Going to industry trade shows, talking to peers and reading trade publications can teach you new ways to run your club successfully. But did you ever think to look outside the fitness industry for some fresh, new ideas?
Club operators can gain knowledge from businesses that have nothing to do with fitness. Older industries can make great resources as they may have experimented with ideas that you are considering. You may even learn from their mistakes — so you don't have to make them yourself.
Before applying new business practices or ethics, however, you must understand the outside industry you wish to emulate. In addition, you must familiarize yourself with the industry's size and complexity. After all, some industries may contain certain intricacies that wouldn't work for health clubs.
For advice on how to garner knowledge from outside your four walls, Club Industry turned to two experts with experience in other industries.
“You need to read all the business journals you can,” notes Rick Caro, president of the consulting firm Management Vision and chairman of the Spectrum Clubs. “Especially the standards like The Wall Street Journal, Forbes and Inc.”
In addition, you can gain insights by reading professional newsletters on employee practices and education publications, such as the Harvard Business Review or Sloan Management Review.
Attending lectures put on by independent organizations or universities are also thought-provoking, as are the many videos available on just about any business-related topic. Many successful business leaders have written books that can inspire and educate. And there is always the Internet, which holds a wealth of information.
There isn't one specific industry that fitness clubs can mirror 100 percent. Every industry has some strengths that can cross industry boundaries.

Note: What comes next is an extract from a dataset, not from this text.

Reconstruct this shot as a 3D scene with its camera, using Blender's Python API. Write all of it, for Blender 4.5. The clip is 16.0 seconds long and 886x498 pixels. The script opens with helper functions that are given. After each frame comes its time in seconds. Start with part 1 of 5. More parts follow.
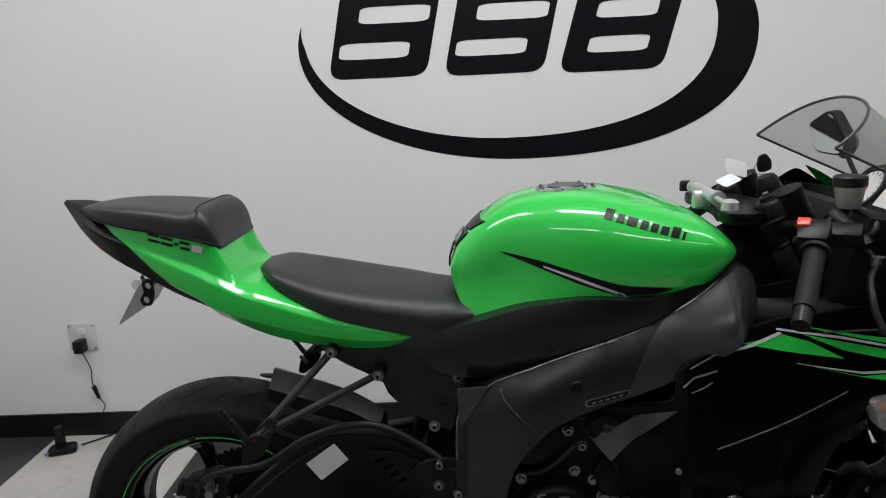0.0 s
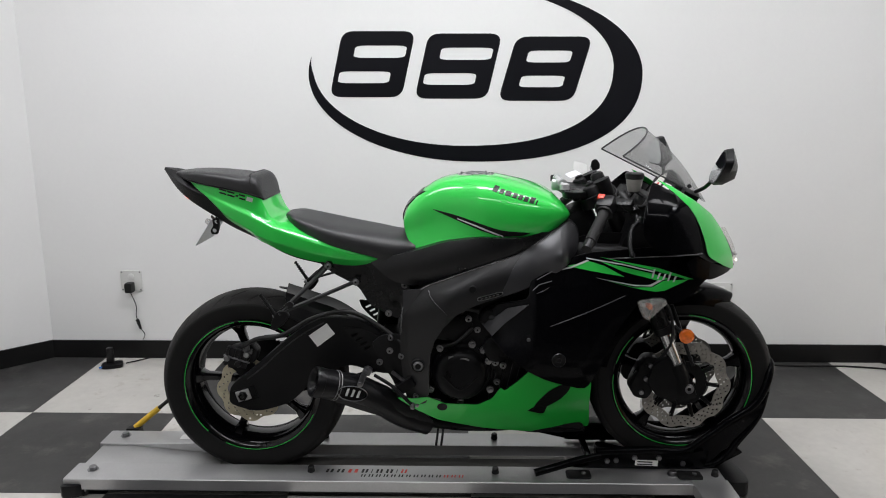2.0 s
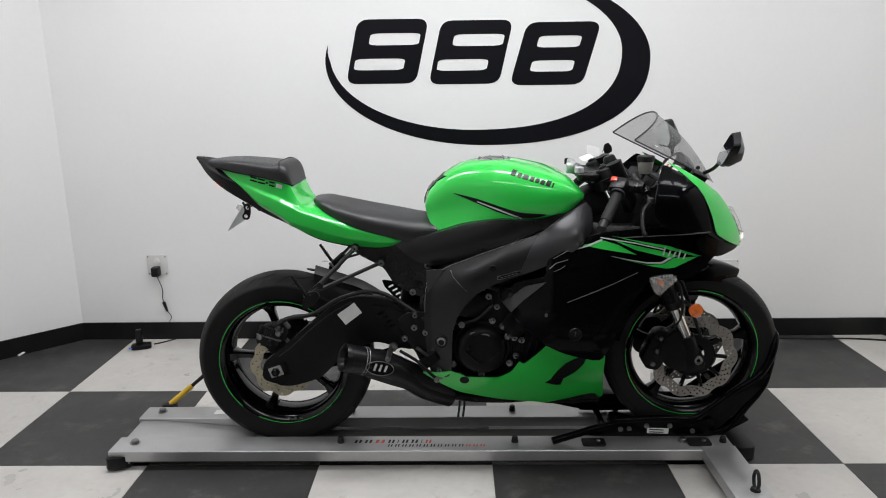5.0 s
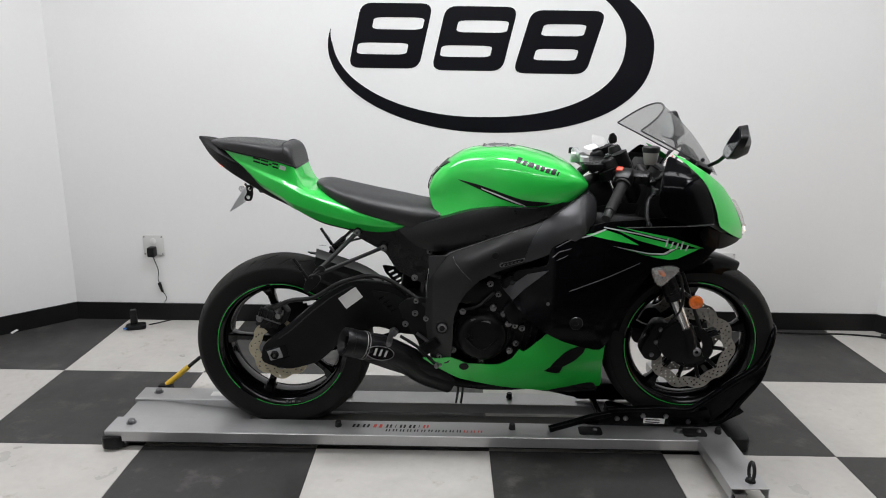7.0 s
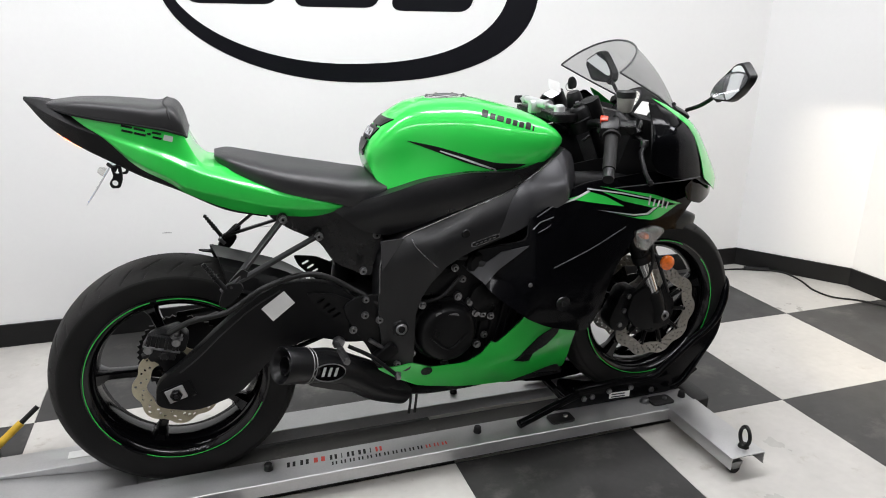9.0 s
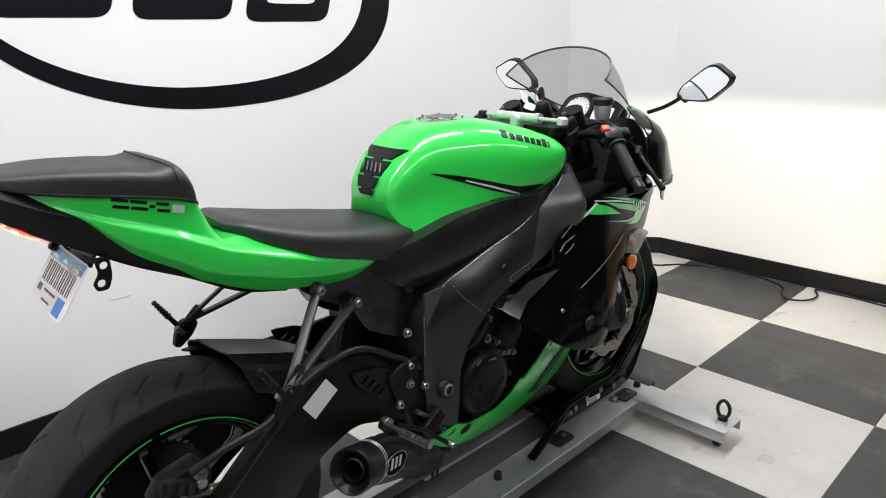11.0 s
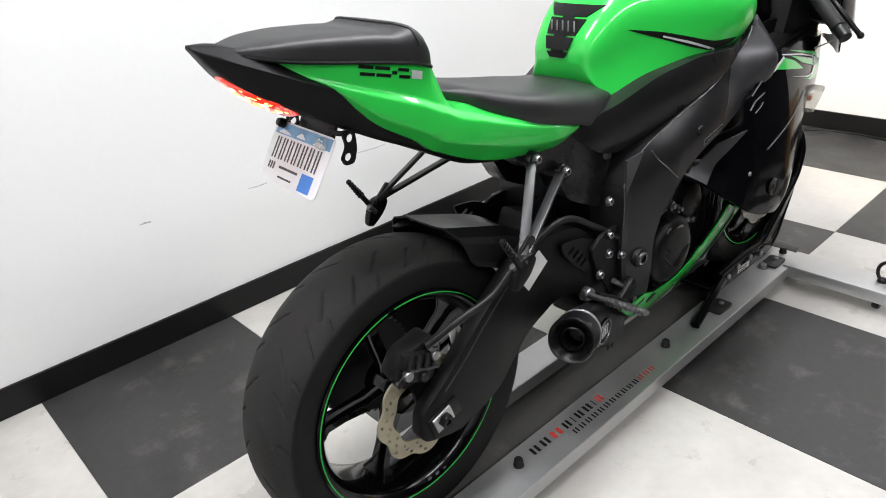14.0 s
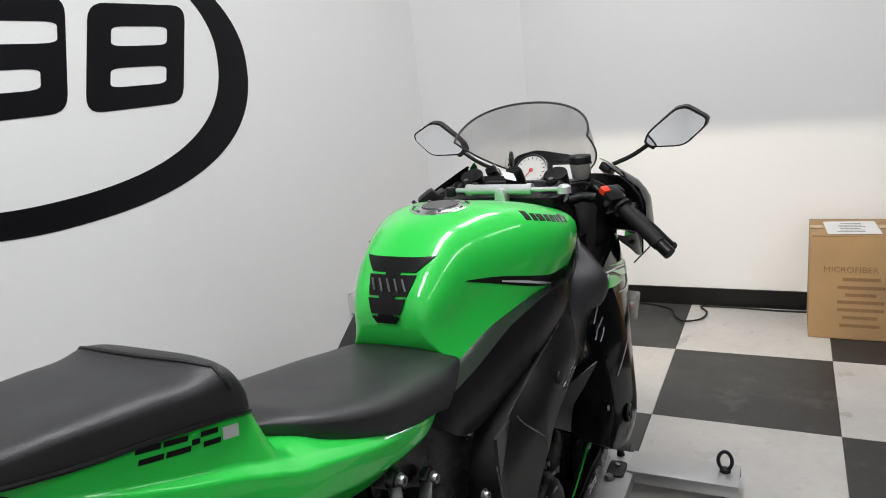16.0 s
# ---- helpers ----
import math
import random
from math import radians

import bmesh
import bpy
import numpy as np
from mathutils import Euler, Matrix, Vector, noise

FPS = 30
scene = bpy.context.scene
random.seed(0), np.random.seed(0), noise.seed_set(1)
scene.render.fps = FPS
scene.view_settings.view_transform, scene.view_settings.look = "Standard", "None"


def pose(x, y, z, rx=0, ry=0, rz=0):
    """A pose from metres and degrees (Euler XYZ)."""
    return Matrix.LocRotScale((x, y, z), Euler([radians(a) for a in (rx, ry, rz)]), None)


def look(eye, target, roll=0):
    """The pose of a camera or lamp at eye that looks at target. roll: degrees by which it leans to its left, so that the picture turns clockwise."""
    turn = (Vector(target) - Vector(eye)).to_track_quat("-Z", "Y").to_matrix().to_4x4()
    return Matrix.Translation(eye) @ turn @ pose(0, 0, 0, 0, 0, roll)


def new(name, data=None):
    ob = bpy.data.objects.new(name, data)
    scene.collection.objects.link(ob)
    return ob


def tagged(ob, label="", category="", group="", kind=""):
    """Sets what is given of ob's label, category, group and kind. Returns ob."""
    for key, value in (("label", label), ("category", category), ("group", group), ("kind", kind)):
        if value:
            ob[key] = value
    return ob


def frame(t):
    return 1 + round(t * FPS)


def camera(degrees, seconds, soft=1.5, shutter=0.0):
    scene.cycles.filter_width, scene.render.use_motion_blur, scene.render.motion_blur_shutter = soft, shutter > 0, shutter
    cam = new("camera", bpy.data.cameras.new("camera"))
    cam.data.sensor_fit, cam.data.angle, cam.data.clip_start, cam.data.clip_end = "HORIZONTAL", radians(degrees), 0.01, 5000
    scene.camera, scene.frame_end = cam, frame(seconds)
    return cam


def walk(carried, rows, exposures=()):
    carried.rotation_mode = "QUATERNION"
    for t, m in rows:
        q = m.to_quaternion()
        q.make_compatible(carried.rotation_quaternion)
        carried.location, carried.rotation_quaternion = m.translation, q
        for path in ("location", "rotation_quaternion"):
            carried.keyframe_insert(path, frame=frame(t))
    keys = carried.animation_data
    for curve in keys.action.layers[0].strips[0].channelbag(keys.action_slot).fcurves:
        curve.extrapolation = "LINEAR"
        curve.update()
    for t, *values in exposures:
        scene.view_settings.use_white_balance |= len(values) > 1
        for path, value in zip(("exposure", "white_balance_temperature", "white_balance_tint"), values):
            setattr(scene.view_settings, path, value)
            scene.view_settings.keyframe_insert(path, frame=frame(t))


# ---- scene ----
cam = camera(64.5, 16.0, soft=1.0)
PATH = [
    (0, (0.524, -1.364, 1.236), (0.448, 0.584, 0.792), -2.9),
    (0.5, (0.497, -1.657, 1.234), (0.323, 0.292, 0.82), 1.7),
    (1, (0.385, -1.969, 1.24), (0.378, -0.014, 0.82), -0.2),
    (1.5, (0.459, -2.135, 1.248), (0.464, -0.19, 0.78), -0.1),
    (2, (0.641, -2.239, 1.262), (0.614, -0.282, 0.852), 0.1),
    (2.5, (0.648, -2.279, 1.273), (0.658, -0.323, 0.856), 0.4),
    (3, (0.553, -2.311, 1.271), (0.6, -0.367, 0.804), 0.3),
    (3.5, (0.563, -2.321, 1.291), (0.544, -0.368, 0.861), 0.0),
    (4, (0.589, -2.333, 1.292), (0.55, -0.386, 0.839), -0.8),
    (6.5, (0.577, -2.358, 1.284), (0.549, -0.415, 0.808), -0.1),
    (7, (0.547, -2.35, 1.282), (0.537, -0.413, 0.786), 0.8),
    (7.5, (0.472, -2.32, 1.271), (0.542, -0.383, 0.777), 0.8),
    (8, (0.442, -2.12, 1.229), (0.686, -0.206, 0.705), 0.1),
    (8.5, (0.308, -1.93, 1.215), (0.613, -0.057, 0.583), -0.5),
    (9, (0.088, -1.813, 1.227), (0.709, -0.014, 0.612), 0.8),
    (9.5, (-0.082, -1.654, 1.232), (0.735, 0.071, 0.634), 1.8),
    (10, (-0.208, -1.463, 1.248), (0.75, 0.175, 0.618), 0.9),
    (10.2, (-0.275, -1.405, 1.244), (0.786, 0.178, 0.636), 0.8),
    (12.3, (-0.584, -0.977, 1.247), (0.875, 0.19, 0.532), -2.3),
    (12.5, (-0.598, -0.97, 1.241), (0.818, 0.232, 0.497), -3.2),
    (13, (-0.641, -0.946, 1.219), (0.672, 0.322, 0.401), -4.1),
    (13.5, (-0.682, -0.933, 1.205), (0.537, 0.389, 0.33), -4.5),
    (14, (-0.692, -0.925, 1.21), (0.488, 0.417, 0.312), -4.6),
    (14.5, (-0.644, -0.93, 1.239), (0.688, 0.338, 0.453), -3.9),
    (15, (-0.604, -0.9, 1.26), (0.886, 0.241, 0.568), -2.3),
    (15.5, (-0.533, -0.788, 1.248), (1.063, 0.245, 0.628), -0.6),
    (16, (-0.45, -0.59, 1.296), (1.274, 0.291, 0.792), -6.1),
]
EXPOSURES = [(0, -0.4), (0.5, -0.32), (1.5, -0.03), (4, 0.06), (7, 0.11), (8, 0.24), (9, 0.5), (10, 0.45), (12.5, 0.34), (13.3, 0.55), (14.0, 0.68), (14.5, 0.66), (15.2, 0.4), (16, -0.08)]
walk(cam, [(t, look(eye, target, roll)) for t, eye, target, roll in PATH], EXPOSURES)

# ---- world and light ----
world = bpy.data.worlds.new("world")
scene.world = world
world.use_nodes = True
world.node_tree.nodes["Background"].inputs[0].default_value = (0.8, 0.85, 0.9, 1)
world.node_tree.nodes["Background"].inputs[1].default_value = 0.02

WALL_Y, WALL_E, WALL_W, WALL_S, CEIL = 1.09, 3.085, -1.72, -7.4, 2.75
TILE, TX, TY = 0.601, 0.105, -0.160
TUBES = [(-0.75, -0.15, 19), (0.75, -0.15, 30), (2.25, -0.15, 13), (-0.75, -2.3, 11), (0.75, -2.3, 14), (2.25, -2.3, 8)]
for tx, ty, watts in TUBES:
    lamp = bpy.data.lights.new("tube_light", "AREA")
    lamp.shape, lamp.size, lamp.size_y = "RECTANGLE", 1.15, 0.26
    lamp.energy, lamp.color = watts, (0.98, 0.98, 1.02)
    new("tube_light", lamp).matrix_world = pose(tx, ty, CEIL - 0.09)

# the burning headlight
beam = bpy.data.lights.new("headlight_beam", "SPOT")
beam.energy, beam.color, beam.spot_size, beam.spot_blend, beam.shadow_soft_size = 45, (1.0, 0.90, 0.74), radians(95), 0.5, 0.002
new("headlight_beam", beam).matrix_world = look((1.441, -0.103, 0.8065), (3.085, -0.33, 0.62))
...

Where should you look? It depends on what you want to learn, explains Jim Solomon, president/CEO of Crunch, New York. For example, if you want to learn about branding, you may want to look at the athletic shoe industry — Solomon's old stomping grounds.
“The athletic shoe business is larger and more marketing-driven than the fitness business, and because it has more competitors and it's more brand-driven, you can learn a lot about branding and how you position yourself against your competition,” he says.
Here's another example: If you want to learn how to deliver exceptional customer service, remember that nobody does it better than Disney.
After picking up tidbits from other industries, you must incorporate your discoveries one step at a time, Caro advises.
“Prioritize. Focus on what you are most comfortable implementing right away and what is achievable,” he says, adding, “then get more ambitious and look at the whole strategy and [find] larger challenges.”
Concentrating on three to five focal points to implement can help you build the confidence required for bigger challenges. But in order to apply any new lesson, you must share your goals and objectives with your staff. Once your organization understands the mission, you need to put an operational structure in place with checks and balances that can show whether your new way of operating is working.
While it's a good idea to implement strategies from other industries, it can also be a good idea to hire people from other industries.
Outsiders — whether new staff members or consultants from non-fitness markets — bring fresh perspectives. Plus they challenge you to do things a bit differently, says Caro. And when you combine new talent from outside the industry with people who know the fitness business, you get a nice mix that can only add to the success of your club, adds Solomon.